Because they think it is going even higher?

"Fundamentals" are far from the only reason to be long an equity contract.


> I read somewhere about splitting control and ownership, but really you can’t. You either own a thing or you don’t.

In common law countries, trusts law means you can distinguish between who has controlling interest and who has beneficial ownership.

So you can own a thing but not own the thing.

If I own something on trust for you, I can control it, but only in your best interests. If you own it on trust for me, I can benefit from the ownership, but without a lot of other legal effects that would normally ride shotgun with a full and undivided ownership.

As usual: I am not a lawyer, this is not legal advice.
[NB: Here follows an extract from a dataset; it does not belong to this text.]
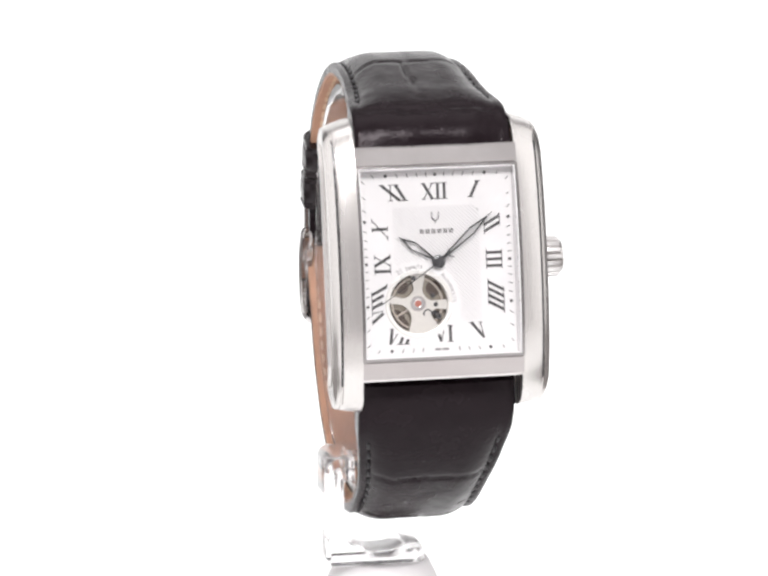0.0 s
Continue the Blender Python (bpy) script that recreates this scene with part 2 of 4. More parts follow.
# ---- setting ----
def sweep():
    """White sheet that glows by itself: it lies on the table, narrow under the watch, and curves up into the
    background.
    """
    prof = [(-0.26, 0.0), (-0.16, 0.0), (-0.115, 0.0), (0.0, 0.0), (0.15, 0.0), (0.25, 0.0), (0.3, 0.0)]
    prof += [(0.3 + 0.3 * math.sin(radians(a)), 0.3 - 0.3 * math.cos(radians(a))) for a in range(10, 91, 10)]
    prof += [(0.6, 0.8)]
    rings = []
    for y, z in prof:
        w = 85 + 400 * max(0.0, min(1.0, (y - 0.25) / 0.14)) + 285 * max(0.0, min(1.0, (-0.115 - y) / 0.045))
        rings.append([(-w, y * 1000, z * 1000), (w, y * 1000, z * 1000), (w, y * 1000 + 2, z * 1000 - 4), (-w, y * 1000 + 2, z * 1000 - 4)])
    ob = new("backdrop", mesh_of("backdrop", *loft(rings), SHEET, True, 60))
    return tagged(ob, "seamless white paper sweep, made to glow, behind the turning watch", "backdrop", kind="structure")


# Self-lit panel out of view, added to brighten the watch and its reflections.
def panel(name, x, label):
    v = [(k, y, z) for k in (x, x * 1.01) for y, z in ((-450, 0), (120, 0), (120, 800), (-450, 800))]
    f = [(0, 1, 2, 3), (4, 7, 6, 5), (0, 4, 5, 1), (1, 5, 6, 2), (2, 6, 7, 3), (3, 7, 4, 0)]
    return tagged(new(name, mesh_of(name, v, f, SIDE_GLOW, False)), label, "backdrop", kind="structure")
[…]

In this day and age, most dividend shares are often not worth holding just for the dividend. Growth shares tend to generate much better returns in most cases.

Buying a dividend share that can potentially go up however, is very nice though, such as when purchasing Apple several years ago.


Re: splitting control and ownership, don't non-voting GOOG shares exhibit exactly this split as one example?


What’s stopping long term investing being based on bonds? Ie the company sells bonds today for a $x pay out 10 years from now. Maybe it’s secured by a t-bill. Maybe the investor pays the cost for a 10 year tbill plus some. The company agrees to pay out some operational profit from the 10 th year or the return on the tbill. (Back of envelop logic here, ymwv) Maybe make it more of a pool/fractional banking type arrangement. A clearing house company sells bonds of a company backed by some portion of tbills (10 year bonds for 10 year tbills, etc). At the end of the period either people are paid out the tbills (only if the company went belly up) or a percent of their operating profit from that period.